[Dataset content]:
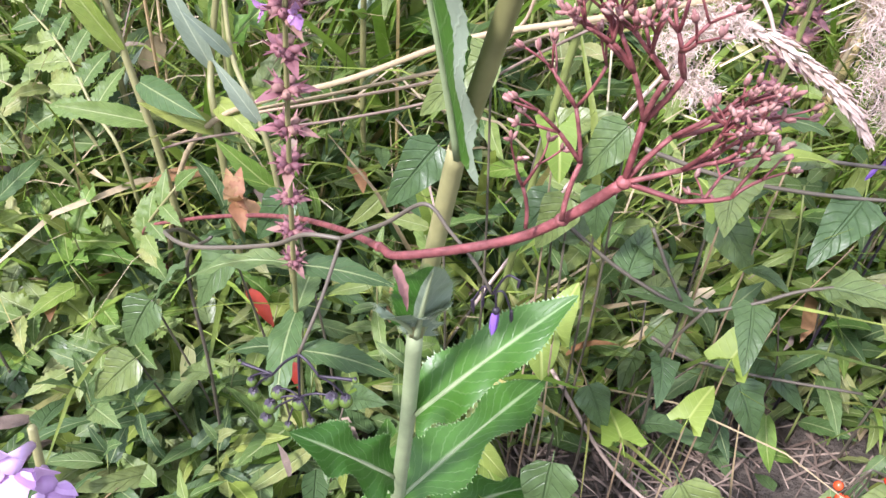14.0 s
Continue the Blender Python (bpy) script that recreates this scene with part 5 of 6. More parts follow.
e = begin("seed_umbel_plant", "tall brown umbel plant gone to seed with a few white florets", "umbel plant", on_ground(0.205, 0.66))
branch(e, [on_ground(0.205, 0.66), (0.21, 0.62, 0.60), (0.222, 0.60, 0.76), (0.238, 0.60, 0.91), (0.262, 0.60, 0.985), (0.270, 0.60, 1.00)], 0.0017, 0.0013, "stem", "pink_twig", 8)
CROWN = [((0.222, 0.60, 1.012), 0.072, (-0.15, 0, 1), 1.0, 0.05, (0.245, 0.60, 0.94)), ((0.262, 0.60, 1.030), 0.092, (0.0, 0, 1), 1.2, 0.06, (0.266, 0.60, 0.985)), ((0.310, 0.60, 1.026), 0.088, (0.15, 0, 1), 1.2, 0.07, (0.268, 0.60, 0.995)),
         ((0.348, 0.60, 0.985), 0.070, (0.3, 0, 1), 1.0, 0.10, (0.262, 0.60, 0.955)), ((0.290, 0.585, 0.975), 0.045, (0.1, 0, 1), 0.6, 0.03, (0.258, 0.60, 0.965)), ((0.272, 0.61, 0.915), 0.068, (0.0, 0, 1), 1.0, 0.10, (0.236, 0.60, 0.86)), ((0.308, 0.60, 0.892), 0.078, (0.2, 0, 1), 1.0, 0.16, (0.238, 0.60, 0.87)), ((0.285, 0.62, 1.018), 0.080, (0.0, 0.2, 1), 0.9, 0.06, (0.266, 0.60, 0.99))]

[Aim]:
Repeat the lines above exactly, and keep every picture out.

[Exercise solution]:
14.0 s
Continue the Blender Python (bpy) script that recreates this scene with part 5 of 6. More parts follow.
e = begin("seed_umbel_plant", "tall brown umbel plant gone to seed with a few white florets", "umbel plant", on_ground(0.205, 0.66))
branch(e, [on_ground(0.205, 0.66), (0.21, 0.62, 0.60), (0.222, 0.60, 0.76), (0.238, 0.60, 0.91), (0.262, 0.60, 0.985), (0.270, 0.60, 1.00)], 0.0017, 0.0013, "stem", "pink_twig", 8)
CROWN = [((0.222, 0.60, 1.012), 0.072, (-0.15, 0, 1), 1.0, 0.05, (0.245, 0.60, 0.94)), ((0.262, 0.60, 1.030), 0.092, (0.0, 0, 1), 1.2, 0.06, (0.266, 0.60, 0.985)), ((0.310, 0.60, 1.026), 0.088, (0.15, 0, 1), 1.2, 0.07, (0.268, 0.60, 0.995)),
         ((0.348, 0.60, 0.985), 0.070, (0.3, 0, 1), 1.0, 0.10, (0.262, 0.60, 0.955)), ((0.290, 0.585, 0.975), 0.045, (0.1, 0, 1), 0.6, 0.03, (0.258, 0.60, 0.965)), ((0.272, 0.61, 0.915), 0.068, (0.0, 0, 1), 1.0, 0.10, (0.236, 0.60, 0.86)), ((0.308, 0.60, 0.892), 0.078, (0.2, 0, 1), 1.0, 0.16, (0.238, 0.60, 0.87)), ((0.285, 0.62, 1.018), 0.080, (0.0, 0.2, 1), 0.9, 0.06, (0.266, 0.60, 0.99))]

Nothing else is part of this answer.